CHMP/CVMP adoption September 2024. Covers AI use across discovery, non-clinical, clinical trials, manufacturing, and post-authorization. Explicitly emphasizes risk management of data quality, traceability, and human oversight throughout the lifecycle.21
FDA’s 2023 counterpart to the EMA reflection paper. Sets expectations for transparency, validation, and data provenance in AI-assisted drug development workflows. Presupposes well-mastered, traceable source data.22
Adopted January 2025, EMA effective July 2025. Modernizes GCP for decentralized trials, electronic sources, and quality-by-design. All of which presuppose well-mastered protocol and product metadata.7
IDMP as a query, not a project: If your product mastering is a row-shaped hub, generating IDMP-conformant XML at the cardinality and bitemporality the standard demands is a recurring engineering project, every submission. If your product mastering is graph-shaped and aligned to IDMP-O, IDMP becomes a SPARQL query. The same is true for pharmacovigilance line listings, label content management, and structured product labeling.
“AI-readiness” is often discussed as a model-side concern (GPUs, MLOps, vector DBs). The harder, less glamorous half is data-side: an LLM that has to ground “is this the same product as the one in the 2019 BLA” in a brittle MDM gold record will hallucinate. One that can query a typed, versioned, provenance-rich knowledge graph won’t have to. The FAIR Guiding Principles23 are, almost word-for-word, a description of a properly governed knowledge graph: globally unique persistent identifiers, retrieval by standardized protocol, formal knowledge representation, rich provenance.
A staged path that has survived contact with reality. Workable budget for phases 0–2: a core team of 4–6 engineers, 1–2 ontologists, 1–2 stewards per domain, and 9–12 months.
The most common failure mode is not technical — it’s treating the ontology as an IT artifact instead of a regulated piece of master data with its own governance. Fund the ontologists.
The candidate-nomination → IND filing transition, or the marketing-authorization → first-commercial-launch transition. Both are bounded enough to ship in a quarter and consequential enough to fund the next phase. Avoid the “we’ll boil the ocean” KG that maps every system on day one.
Adopt IDMP-O as the spine; pull in ChEBI, RxNorm, MedDRA, NCIt, and UNII as needed for the chosen transition. Define internal extensions explicitly in a versioned namespace you control, with documented alignments to public ontologies.
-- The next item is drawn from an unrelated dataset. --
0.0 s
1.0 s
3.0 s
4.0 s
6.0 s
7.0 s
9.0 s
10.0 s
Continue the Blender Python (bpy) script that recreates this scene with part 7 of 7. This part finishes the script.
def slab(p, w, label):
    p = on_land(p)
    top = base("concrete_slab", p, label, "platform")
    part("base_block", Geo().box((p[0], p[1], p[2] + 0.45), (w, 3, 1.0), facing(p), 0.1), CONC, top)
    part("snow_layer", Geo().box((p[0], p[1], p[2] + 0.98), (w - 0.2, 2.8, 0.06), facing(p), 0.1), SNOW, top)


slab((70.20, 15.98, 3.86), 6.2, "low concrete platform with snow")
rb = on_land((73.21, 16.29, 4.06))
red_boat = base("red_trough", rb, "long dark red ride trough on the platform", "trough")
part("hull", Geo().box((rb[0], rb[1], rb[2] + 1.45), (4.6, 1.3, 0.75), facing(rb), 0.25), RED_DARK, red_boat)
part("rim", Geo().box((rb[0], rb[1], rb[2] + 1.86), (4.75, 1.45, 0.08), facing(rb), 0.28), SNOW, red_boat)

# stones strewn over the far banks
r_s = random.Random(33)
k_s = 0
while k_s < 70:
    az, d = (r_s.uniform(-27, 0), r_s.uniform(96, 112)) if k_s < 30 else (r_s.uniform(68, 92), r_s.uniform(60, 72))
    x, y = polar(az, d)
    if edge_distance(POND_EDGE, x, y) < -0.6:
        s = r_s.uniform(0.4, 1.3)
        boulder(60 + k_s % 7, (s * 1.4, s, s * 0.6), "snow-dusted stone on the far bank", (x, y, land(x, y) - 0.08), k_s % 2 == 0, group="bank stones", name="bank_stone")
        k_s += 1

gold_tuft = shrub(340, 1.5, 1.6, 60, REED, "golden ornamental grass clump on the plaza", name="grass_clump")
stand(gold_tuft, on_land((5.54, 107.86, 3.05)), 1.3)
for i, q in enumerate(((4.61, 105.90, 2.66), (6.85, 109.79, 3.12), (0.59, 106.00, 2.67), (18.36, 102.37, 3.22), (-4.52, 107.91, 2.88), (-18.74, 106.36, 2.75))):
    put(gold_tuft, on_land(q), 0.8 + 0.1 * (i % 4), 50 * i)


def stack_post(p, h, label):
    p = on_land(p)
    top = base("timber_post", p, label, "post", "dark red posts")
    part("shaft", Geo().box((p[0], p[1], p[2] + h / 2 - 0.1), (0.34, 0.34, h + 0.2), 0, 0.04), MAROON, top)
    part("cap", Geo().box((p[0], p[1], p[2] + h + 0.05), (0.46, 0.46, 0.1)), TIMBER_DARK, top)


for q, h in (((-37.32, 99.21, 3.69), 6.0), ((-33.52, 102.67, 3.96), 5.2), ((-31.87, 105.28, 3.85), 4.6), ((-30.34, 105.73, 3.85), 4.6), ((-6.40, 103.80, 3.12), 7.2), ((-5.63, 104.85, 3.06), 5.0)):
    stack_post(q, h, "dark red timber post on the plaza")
One discovery-side (LIMS or ELN), one regulatory-side (the system holding MPID assignments). Build the agentic mastering loop with human-in-the-loop review on everything that touches a regulatory identifier. Measure: % triples with grounded provenance, steward override rate, round-trip latency from source change to graph assertion.
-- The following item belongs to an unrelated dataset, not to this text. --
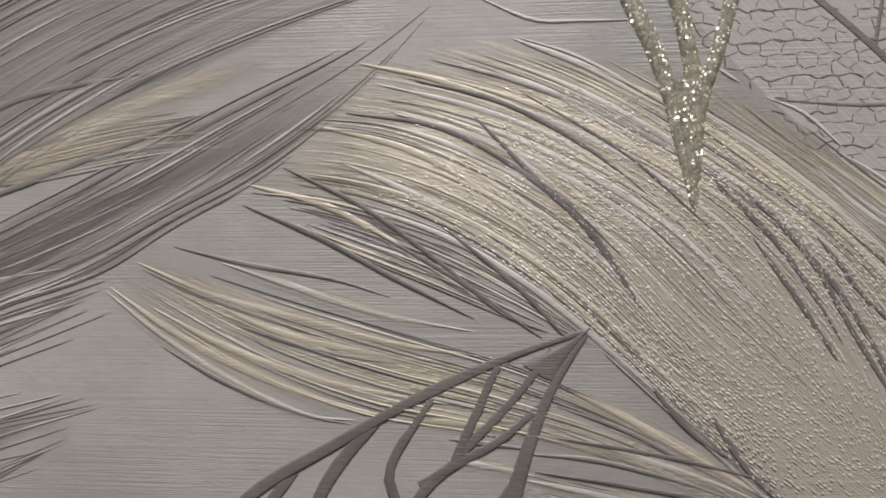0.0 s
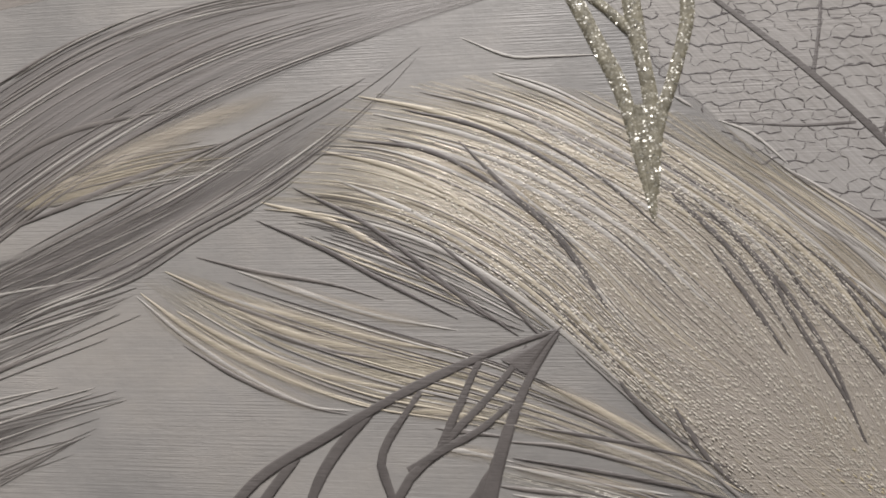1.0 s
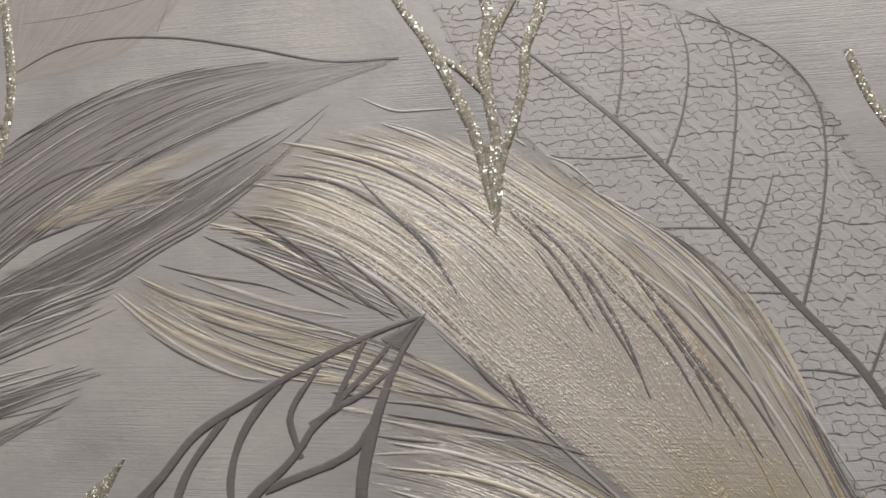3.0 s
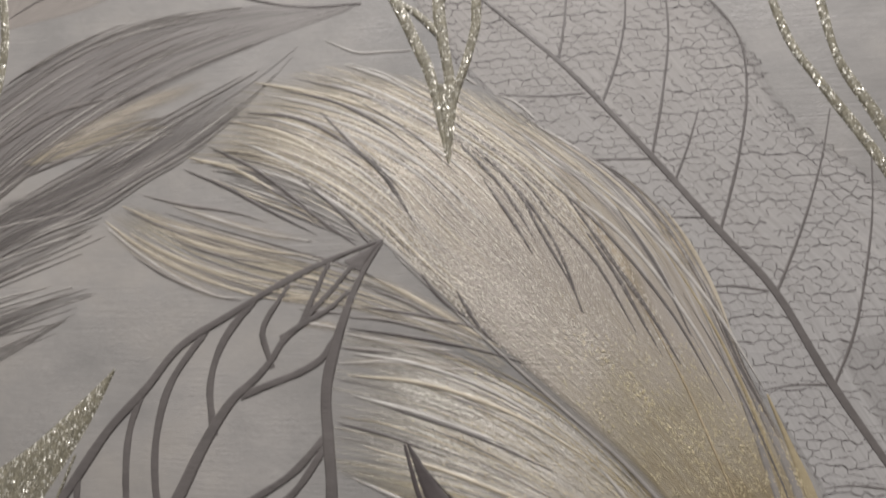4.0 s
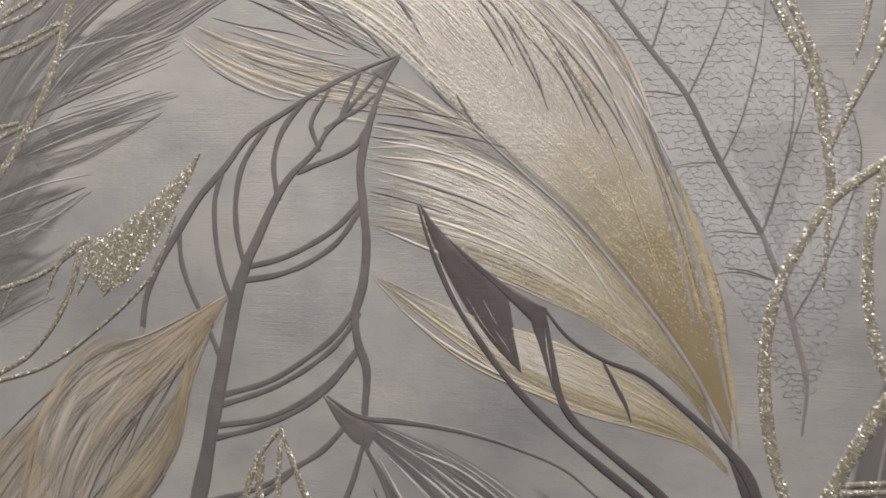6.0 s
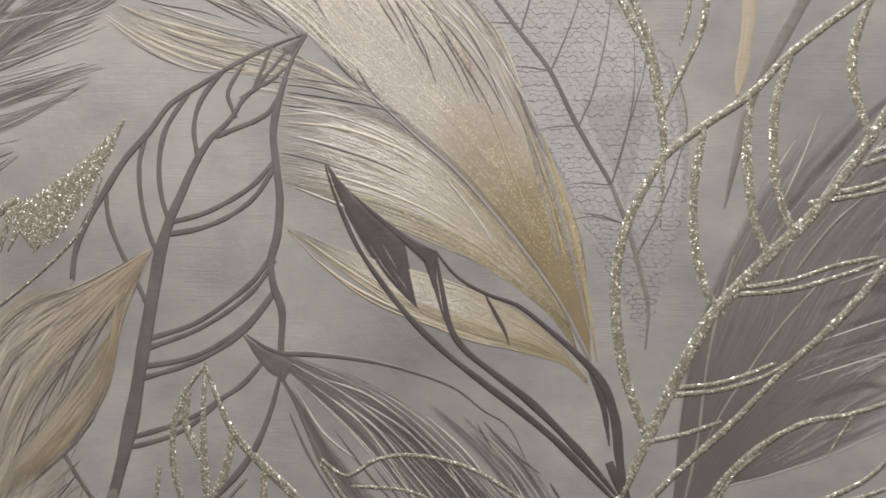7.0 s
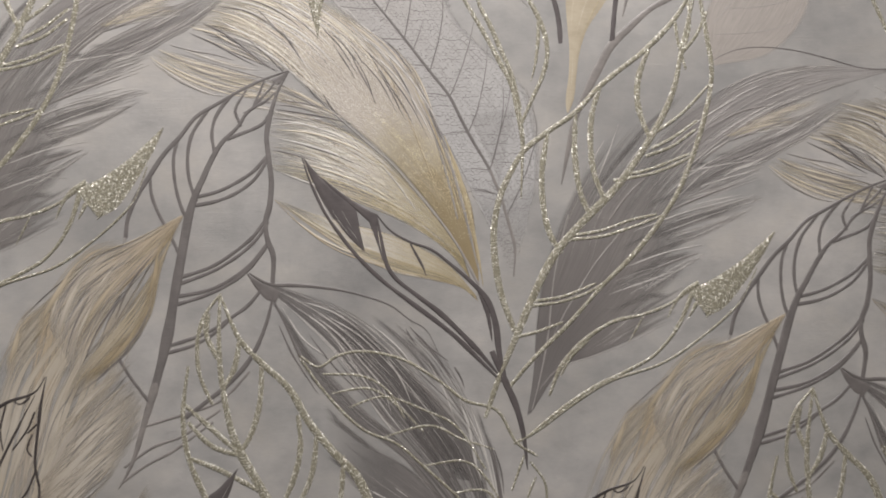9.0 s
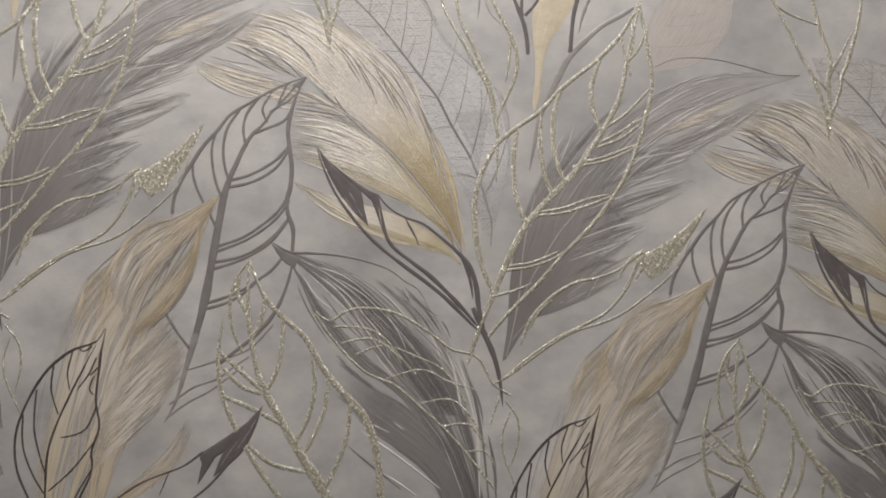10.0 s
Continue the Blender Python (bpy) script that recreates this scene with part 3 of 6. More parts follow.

Pick one — IDMP submission XML, a pharmacovigilance line listing, or a commercial product hierarchy — and replace its existing pipeline with a query against the graph. This is the moment that proves the architecture commercially and funds the remaining phases.
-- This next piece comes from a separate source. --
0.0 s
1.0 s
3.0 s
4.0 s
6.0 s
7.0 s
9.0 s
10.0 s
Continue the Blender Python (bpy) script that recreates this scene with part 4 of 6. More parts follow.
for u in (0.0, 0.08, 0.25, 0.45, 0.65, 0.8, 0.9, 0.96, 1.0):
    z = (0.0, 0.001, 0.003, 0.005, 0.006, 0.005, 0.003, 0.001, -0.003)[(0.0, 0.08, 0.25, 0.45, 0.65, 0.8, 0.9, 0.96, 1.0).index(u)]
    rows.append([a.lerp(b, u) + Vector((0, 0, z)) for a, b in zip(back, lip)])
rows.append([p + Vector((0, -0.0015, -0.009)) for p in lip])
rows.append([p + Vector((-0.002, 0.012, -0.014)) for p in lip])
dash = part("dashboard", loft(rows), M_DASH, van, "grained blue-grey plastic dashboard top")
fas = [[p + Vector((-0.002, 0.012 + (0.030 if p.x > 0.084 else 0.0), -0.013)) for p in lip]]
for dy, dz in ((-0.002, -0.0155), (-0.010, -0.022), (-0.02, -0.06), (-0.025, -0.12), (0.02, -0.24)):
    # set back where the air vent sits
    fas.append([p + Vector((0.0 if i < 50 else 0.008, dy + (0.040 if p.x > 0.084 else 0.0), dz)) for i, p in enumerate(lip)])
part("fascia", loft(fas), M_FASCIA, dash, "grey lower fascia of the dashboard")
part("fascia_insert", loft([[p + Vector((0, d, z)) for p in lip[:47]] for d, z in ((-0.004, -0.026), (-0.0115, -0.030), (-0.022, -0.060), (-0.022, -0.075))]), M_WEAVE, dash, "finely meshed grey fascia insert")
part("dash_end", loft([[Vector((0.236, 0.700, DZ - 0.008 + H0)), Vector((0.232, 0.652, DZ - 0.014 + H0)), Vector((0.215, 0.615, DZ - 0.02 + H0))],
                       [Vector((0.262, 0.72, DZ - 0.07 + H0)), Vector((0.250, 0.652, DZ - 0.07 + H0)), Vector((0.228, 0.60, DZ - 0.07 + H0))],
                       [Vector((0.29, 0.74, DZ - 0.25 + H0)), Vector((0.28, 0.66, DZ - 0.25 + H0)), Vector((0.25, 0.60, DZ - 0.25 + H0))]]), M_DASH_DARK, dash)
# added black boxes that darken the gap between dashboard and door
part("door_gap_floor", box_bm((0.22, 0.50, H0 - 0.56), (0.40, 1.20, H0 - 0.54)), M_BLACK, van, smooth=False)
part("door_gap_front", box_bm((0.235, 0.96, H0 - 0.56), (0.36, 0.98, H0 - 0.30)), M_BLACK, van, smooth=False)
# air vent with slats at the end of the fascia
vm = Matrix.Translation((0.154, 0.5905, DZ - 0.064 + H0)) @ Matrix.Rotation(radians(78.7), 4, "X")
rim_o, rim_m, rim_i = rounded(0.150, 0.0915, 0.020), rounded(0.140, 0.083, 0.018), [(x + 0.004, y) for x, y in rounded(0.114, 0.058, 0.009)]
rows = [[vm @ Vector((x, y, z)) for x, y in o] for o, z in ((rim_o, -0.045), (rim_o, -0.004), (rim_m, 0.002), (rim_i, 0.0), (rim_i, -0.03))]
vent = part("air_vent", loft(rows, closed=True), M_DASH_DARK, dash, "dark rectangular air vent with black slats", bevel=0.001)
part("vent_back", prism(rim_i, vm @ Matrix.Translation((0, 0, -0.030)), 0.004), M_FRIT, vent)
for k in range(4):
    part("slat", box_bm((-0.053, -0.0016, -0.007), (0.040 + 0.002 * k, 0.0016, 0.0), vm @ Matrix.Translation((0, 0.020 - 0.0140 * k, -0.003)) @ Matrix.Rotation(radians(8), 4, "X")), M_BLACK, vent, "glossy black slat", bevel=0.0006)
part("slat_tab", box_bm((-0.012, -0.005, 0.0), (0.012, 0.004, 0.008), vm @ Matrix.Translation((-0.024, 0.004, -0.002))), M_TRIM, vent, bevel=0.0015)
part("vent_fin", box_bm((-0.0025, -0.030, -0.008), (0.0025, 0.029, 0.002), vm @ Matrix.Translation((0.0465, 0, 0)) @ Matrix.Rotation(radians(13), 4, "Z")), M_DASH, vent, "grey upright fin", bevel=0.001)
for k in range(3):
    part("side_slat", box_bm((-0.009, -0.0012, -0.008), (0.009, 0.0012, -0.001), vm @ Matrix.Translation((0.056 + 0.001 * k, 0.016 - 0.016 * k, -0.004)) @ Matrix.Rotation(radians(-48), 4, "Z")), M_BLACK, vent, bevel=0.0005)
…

Existing hubs do not need to die. They become projections, refreshed from the graph, serving systems that still want a flat API. New systems read the graph directly. The hub’s stewardship workflows retire one domain at a time.
Each subsequent lifecycle transition adds a named graph and a small number of typed edges. The cost of adding the n+1th transition is sublinear in n — the architectural payoff that hub-and-spoke MDM never delivered. Scale the agentic mastering loop across all source domains.
The interesting question is no longer whether graphs will replace traditional MDM for pharma product mastering — the regulators, the standards bodies, and eleven of the top twenty pharma companies have already answered that with IDMP-O. The interesting question is whether your organization will treat the next IDMP wave, the next AI regulation, and the next R&D-to-commercial handoff as another point fix to the hub — or as the moment to invest in the architecture the next decade of pharma data already presupposes.
The trajectory is not a row. Stop trying to flatten it.